На митинге он выступал с небольшой речью по поводу угрозы Ташкенту со стороны белогвардейской банды Дутова. Стоял на крыльце и кричал в простор улицы. Звонко и взволнованно кричал. Звал всех к оружию, требовал не жалеть крови и самой жизни. Казалось, готов был распахнуть ворот гимнастерки и подставить грудь под пули. Отчего-то слова жили самостоятельно, независимо от того, кто их произносил. Не его, вроде, были слова. Уж больно молод и красив. Красив по-барски. И лощен. Портупея сияет новой желтой кожей, все на нем подогнано и затянуто. Клинок щелкает ножнами по голенищу хромовых, начищенных до блеска сапог. Эфес посеребрен, а может, настоящий серебряный, с насечкой. Левая рука все время лежит на нем. А правой играет: то вознесет ее над головой, то устремит вперед, то сожмет в кулак. На голове офицерская фуражка с чуть заломленным для шика козырьком. Усики. Усики офицерские. Их я все время видел. Они мешали мне. Задиристо торчали над маленьким красивым ртом. Напоминали прапоров, с которыми мне довелось свидеться на германском фронте.
Мы, если не все, то в большинстве своем относились к новому военкому с подозрением, а то и с открытым недоверием. Слева и справа слышались реплики:
— Ишь, как офицерик надрывается.
Помнили, что он «бывший». К другим не шло слово это. С нами вместе дрались многие офицеры царской армии. Нельзя сказать, что мы их любили, но ценили и уважали. Понимали — знающие дело люди, верно служат революции. Не выставляли они свое прошлое напоказ, не рисовались. А этот уж больно приметен. Конечно, можно упрекнуть: сейчас, мол, спустя почти пятьдесят лет критикуешь предателя, а тогда, небось, такого и в мыслях не было. Было! Это было. Да и не особенно-то мы считались с должностью. Все едино, кто перед нами. Если делом заслужил доверие, то пойдем за ним. Пойдем в бой, пойдем под огонь, под смертную пулю. Мы любили командиров простых, понятных, смелых. Тех, что с народом.

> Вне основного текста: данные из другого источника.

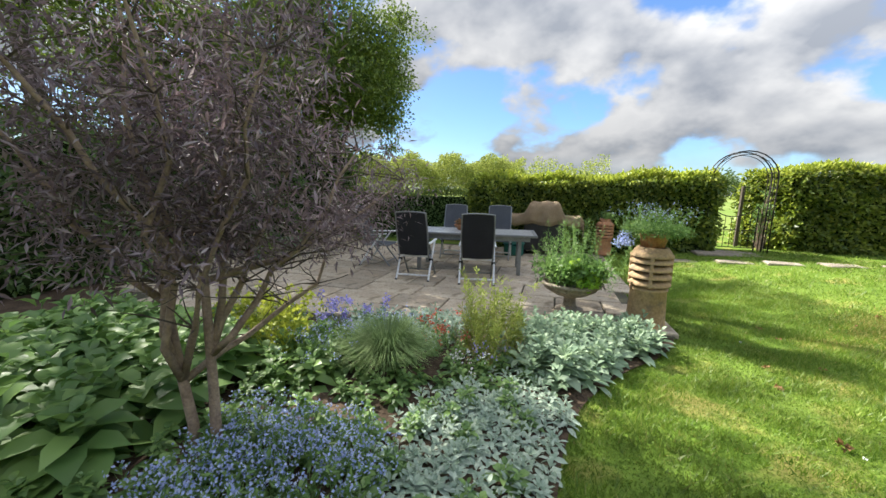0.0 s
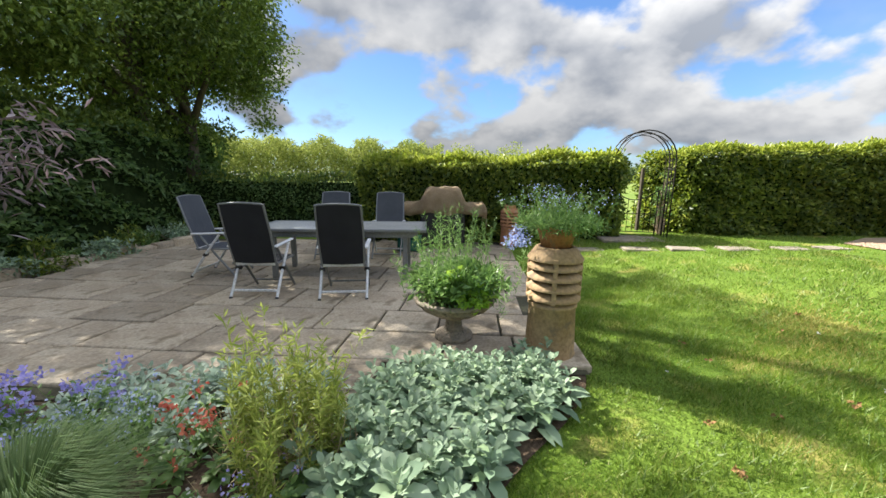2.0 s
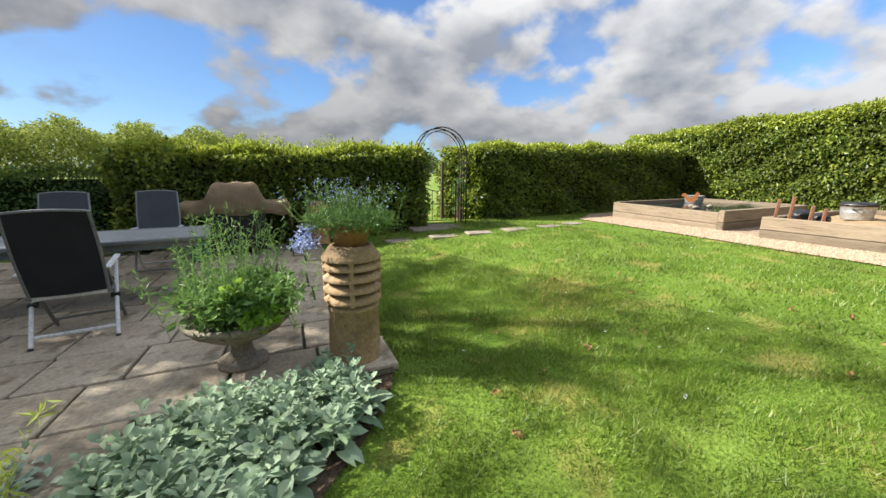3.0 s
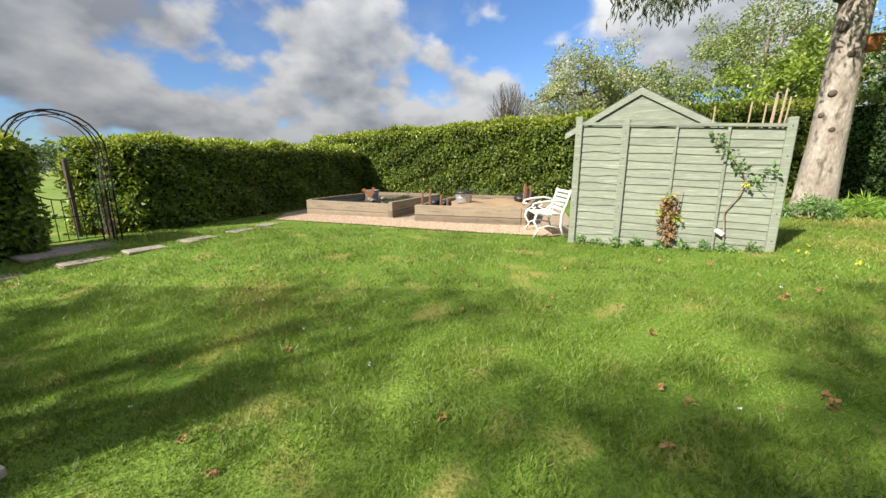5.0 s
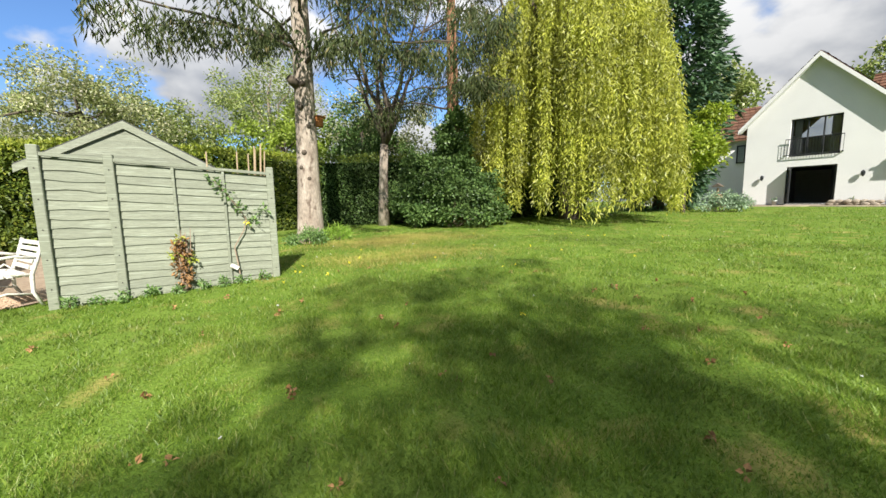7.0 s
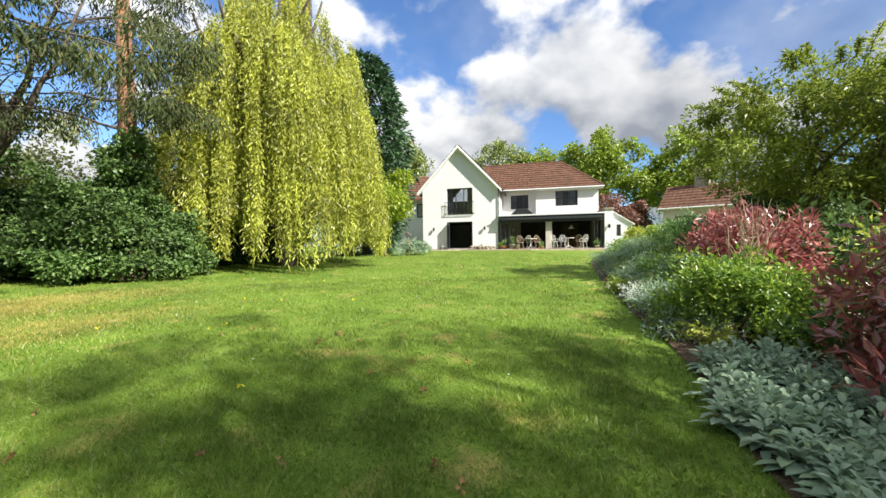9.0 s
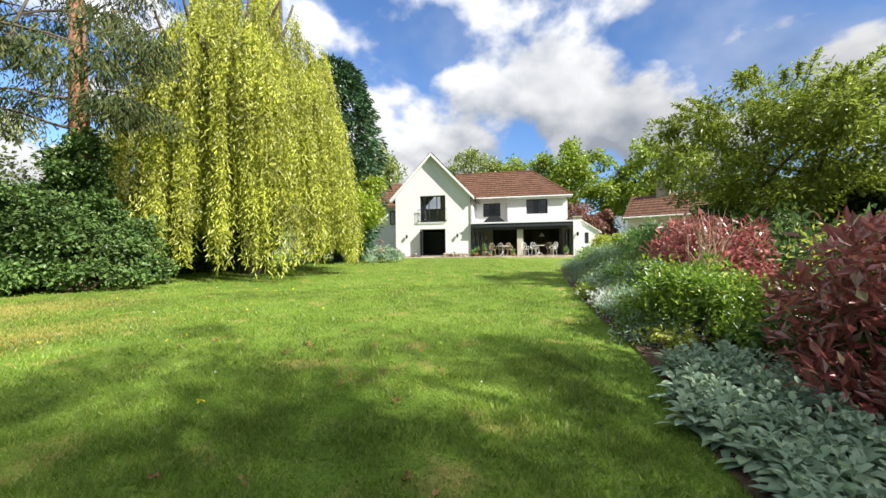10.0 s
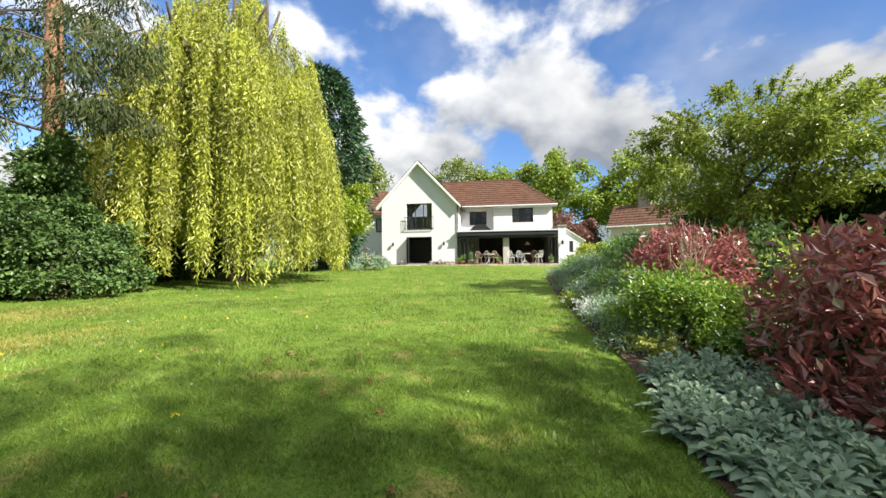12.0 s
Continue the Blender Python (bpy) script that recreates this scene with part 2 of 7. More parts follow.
foliage("leaf_laurel", (0.07, 0.12, 0.022), (0.24, 0.31, 0.042), 0.46, 0.45, gloss=0.03, third=(0.37, 0.40, 0.06))
foliage("leaf_laurel_tip_and_lit_end", (0.24, 0.32, 0.03), (0.46, 0.50, 0.08), 0.4, 0.4, gloss=0.03)
foliage("leaf_dark", (0.055, 0.11, 0.032), (0.16, 0.25, 0.07), 0.3, 0.4, gloss=0.025)
foliage("leaf_thorn", (0.07, 0.12, 0.024), (0.20, 0.27, 0.045), 0.25, 0.4)
foliage("leaf_purple", (0.11, 0.075, 0.085), (0.30, 0.22, 0.24), 0.4, 0.4, gloss=0.05, third=(0.48, 0.42, 0.43))
foliage("leaf_willow", (0.23, 0.27, 0.034), (0.55, 0.56, 0.085), 0.40, 0.45, spread=1.3, gloss=0.04)
foliage("leaf_needle", (0.034, 0.05, 0.02), (0.10, 0.125, 0.047), 0.22, 0.5, gloss=0.01, third=(0.22, 0.18, 0.09))
foliage("leaf_cypress", (0.028, 0.070, 0.034), (0.085, 0.155, 0.062), 0.15, 0.5)
foliage("leaf_lime", (0.19, 0.28, 0.02), (0.38, 0.45, 0.05), 0.4, 0.4)
foliage("leaf_oak", (0.17, 0.25, 0.03), (0.36, 0.45, 0.07), 0.4, 0.4)
foliage("leaf_spring", (0.15, 0.21, 0.05), (0.33, 0.39, 0.11), 0.38, 0.45, third=(0.50, 0.46, 0.30))
foliage("leaf_blossom", (0.217, 0.279, 0.078), (0.465, 0.465, 0.248), 0.4, 0.5, third=(0.66, 0.62, 0.52))
foliage("leaf_bronze", (0.155, 0.070, 0.054), (0.295, 0.155, 0.116), 0.3, 0.45)
foliage("leaf_photinia", (0.17, 0.058, 0.052), (0.40, 0.135, 0.11), 0.35, 0.25, gloss=0.07, third=(0.34, 0.36, 0.22))
foliage("leaf_photinia_bright", (0.26, 0.075, 0.07), (0.48, 0.18, 0.16), 0.35, 0.3, gloss=0.05, third=(0.62, 0.46, 0.38))
foliage("leaf_shrub", (0.07, 0.15, 0.02), (0.25, 0.38, 0.045), 0.38, 0.35, gloss=0.04, third=(0.50, 0.54, 0.09))
foliage("leaf_arching", (0.14, 0.20, 0.03), (0.36, 0.42, 0.065), 0.38, 0.4, spread=1.3, gloss=0.03)
foliage("leaf_grey", (0.195, 0.30, 0.185), (0.39, 0.50, 0.345), 0.28, 0.7, gloss=0.02, third=(0.28, 0.41, 0.19))
foliage("leaf_grey_small", (0.240, 0.336, 0.240), (0.504, 0.600, 0.480), 0.2, 0.7, gloss=0.03)
foliage("leaf_herb", (0.10, 0.20, 0.055), (0.26, 0.41, 0.115), 0.35, 0.45)
foliage("leaf_grass", (0.16, 0.26, 0.09), (0.37, 0.49, 0.20), 0.35, 0.5, gloss=0.03)
foliage("leaf_feather", (0.25, 0.33, 0.06), (0.50, 0.54, 0.15), 0.4, 0.5, gloss=0.02)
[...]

Осипов командиром не был, стоял далеко. Нам его судить да рядить не приходилось. Но отзывались о нем не лестно.
Во втором полку он смотр производил. Любил второй полк. По душе ему пришелся этот казарменный двор и ряд каменных бараков. Тут все было сделано добротно, с расчетом на долгие годы. Здесь прежде стоял второй запасной сибирский полк, от него-то и пошло название. Пережило революцию, осталось в первые годы советской власти. Потом срослось с именем Осипова. Он и второй полк — одно.

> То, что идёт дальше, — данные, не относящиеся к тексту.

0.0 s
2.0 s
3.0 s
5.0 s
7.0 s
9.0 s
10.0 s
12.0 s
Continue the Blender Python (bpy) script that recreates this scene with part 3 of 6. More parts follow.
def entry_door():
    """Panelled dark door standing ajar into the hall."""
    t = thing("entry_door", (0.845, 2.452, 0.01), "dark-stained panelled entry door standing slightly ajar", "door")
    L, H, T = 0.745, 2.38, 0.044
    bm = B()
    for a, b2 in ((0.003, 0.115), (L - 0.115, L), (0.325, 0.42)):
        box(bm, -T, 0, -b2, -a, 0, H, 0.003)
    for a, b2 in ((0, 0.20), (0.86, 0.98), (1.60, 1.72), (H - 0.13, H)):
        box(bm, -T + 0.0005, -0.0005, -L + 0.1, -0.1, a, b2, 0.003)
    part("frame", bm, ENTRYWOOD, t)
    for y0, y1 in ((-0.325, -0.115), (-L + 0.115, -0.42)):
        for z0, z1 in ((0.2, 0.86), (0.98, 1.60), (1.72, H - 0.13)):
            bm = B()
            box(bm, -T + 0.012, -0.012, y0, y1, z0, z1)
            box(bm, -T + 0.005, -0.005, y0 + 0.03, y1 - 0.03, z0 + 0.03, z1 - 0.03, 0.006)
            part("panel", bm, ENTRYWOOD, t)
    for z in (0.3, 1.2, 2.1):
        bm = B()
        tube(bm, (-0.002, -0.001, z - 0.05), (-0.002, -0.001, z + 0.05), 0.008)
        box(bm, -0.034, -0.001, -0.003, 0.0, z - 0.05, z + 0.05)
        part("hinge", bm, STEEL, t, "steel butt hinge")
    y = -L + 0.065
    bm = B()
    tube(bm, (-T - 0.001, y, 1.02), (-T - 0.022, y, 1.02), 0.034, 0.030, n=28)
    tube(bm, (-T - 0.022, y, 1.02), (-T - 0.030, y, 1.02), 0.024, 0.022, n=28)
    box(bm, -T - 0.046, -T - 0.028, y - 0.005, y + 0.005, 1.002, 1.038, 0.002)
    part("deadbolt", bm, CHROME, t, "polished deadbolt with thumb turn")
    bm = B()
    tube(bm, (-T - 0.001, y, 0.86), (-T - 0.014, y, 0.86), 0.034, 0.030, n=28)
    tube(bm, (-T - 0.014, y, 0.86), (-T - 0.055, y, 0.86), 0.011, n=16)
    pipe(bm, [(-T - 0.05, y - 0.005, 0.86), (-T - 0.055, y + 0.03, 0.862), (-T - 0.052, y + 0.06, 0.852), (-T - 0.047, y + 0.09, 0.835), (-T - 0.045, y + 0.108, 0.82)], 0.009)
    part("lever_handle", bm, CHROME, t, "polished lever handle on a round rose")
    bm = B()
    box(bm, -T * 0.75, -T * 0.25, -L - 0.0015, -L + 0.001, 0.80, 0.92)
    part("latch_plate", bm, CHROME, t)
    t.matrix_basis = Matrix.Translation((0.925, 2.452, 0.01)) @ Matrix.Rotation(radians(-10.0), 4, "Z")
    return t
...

Красногвардейские части выстроились на плацу. Не было у нас вида. Кто как смог, так и оделся. Шинели, правда, у всех, а вот на голове да особенно на ногах черт знает что: сапоги, ботинки с обмотками и без обмоток, дырявые, латаные, ветхие. Вид ополченцев. И перед нами во всем своем блеске Осипов. Шагает вдоль строя пружинящим шагом, легкий, подтянутый. Клинок держит на весу, как городовой. Правая ладонь у козырька фуражки. Усики тянутся вверх, глаза тоже, смотрит куда-то поверх наших голов.
— Здрасте... Здрасте... — скороговоркой, по-офицерски сглатывая звуки, повторяет он.
Потом церемонно, с помощью вестового вскидывается в седло горячего текинца и уже с коня произносит речь. Начинает по-суворовски:
— Орлы! Богатыри революции!
Громко, лестно для нас. Конечно, по сути, может, и правильно, красногвардейцы беззаветно служили делу рабочего класса, стойко сражались под красным знаменем. Но не те слова, вроде. Лучше бы просто — товарищи, просто ребята.